We rubbed shoulders with some of the biggest names in music in those days. We were booked by Bill Lowery Talent in Atlanta. Bill Lowery was well known in the music industry in the South. The other groups that were represented by his company were The Tams, Billy Joe Royal, The Swingin' Medallions, Joe South, and The Epics. All were well known recording artists.
We were often booked into gigs where we backed other artists who didn't have their own band but had made several successful recordings. We played what was then called Soul Music but it is now referred to as Beach Music. We knew all the big hits spot-on and if we ever backed up a singer one time, from then on, if he was ever in the area doing a show, he would request us as his backup band. I don't remember all the names but I do remember Arthur Connelly, Spider Turner, the Showmen, and Lee Dorsey. We backed a group one time that had ten members. There wasn't enough room on our stage for all of them and us too, so we had to set up on the floor and let them have the stage. (We carried a collapsible stage on the bus with us).
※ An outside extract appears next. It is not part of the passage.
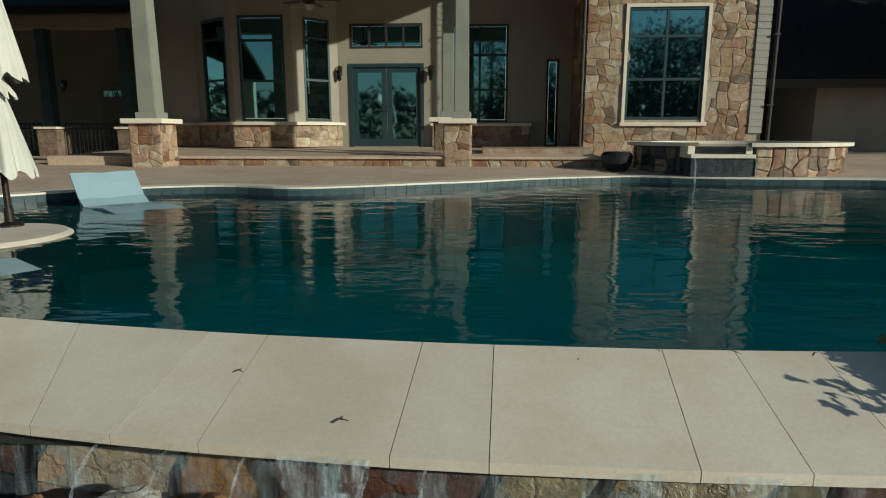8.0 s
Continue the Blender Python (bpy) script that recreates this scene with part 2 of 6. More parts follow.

We played at the Block Booking Conference in Charlotte NC with The Royal Guardsmen, Martha Reeves and the Vandellas, Mitch Rider and the Detroit Wheels, and Booker T. and the M.G.s. We were recording one time in Atlanta and in walked Billy Joe Royal. He volunteered to sing a high harmony part on one of our recordings. He brought his buddy with him that day. Freddy Weller who played with Paul Revere and the Raiders. The Raiders had a syndicated teen television show every weekday at four o'clock.
Too many tall tales to tell. Some you wouldn't believe and some I will never tell. Now that is one thing that I can say we were good at..keeping secrets. The ad that is running on TV now saying "What Happens In Vegas Stays In Vegas" is exactly the motto we had long ago as a group for all those years and it's still honored today. We made a pact early on... that WHAT HAPPENS WITH THE TIP-TOPS STAYS WITH THE TIP-TOPS. As far as I know, no one has ever broken that pledge. Of course it was the other guys who made that pact necessary. I never did anything out of the ordinary and if you ask the other guys, they would say they didn't either.
Over the years we lost members and added members. During the Tip-Tops lifetime the group consisted of Robert Williams, G.A. Malone, Tim Mixon, Andy Culpepper, Larry Brown, Lewis Linder, Tom Baker, Jake Ivey, David Morgan, and me. There were a couple of other people from out of town that may have played with us for a few nights but these that I have named were the core group. We were around fifteen years old when I started playing with them and around twenty when we broke up. As with anything, there was good and bad. Over the years the memories and stories have gotten much more grandiose, sometimes making us much better than I think we actually were. That is what happens with time and the advent of old age. The good and happy memories take on much more importance and magnitude. Overall, we had a blast.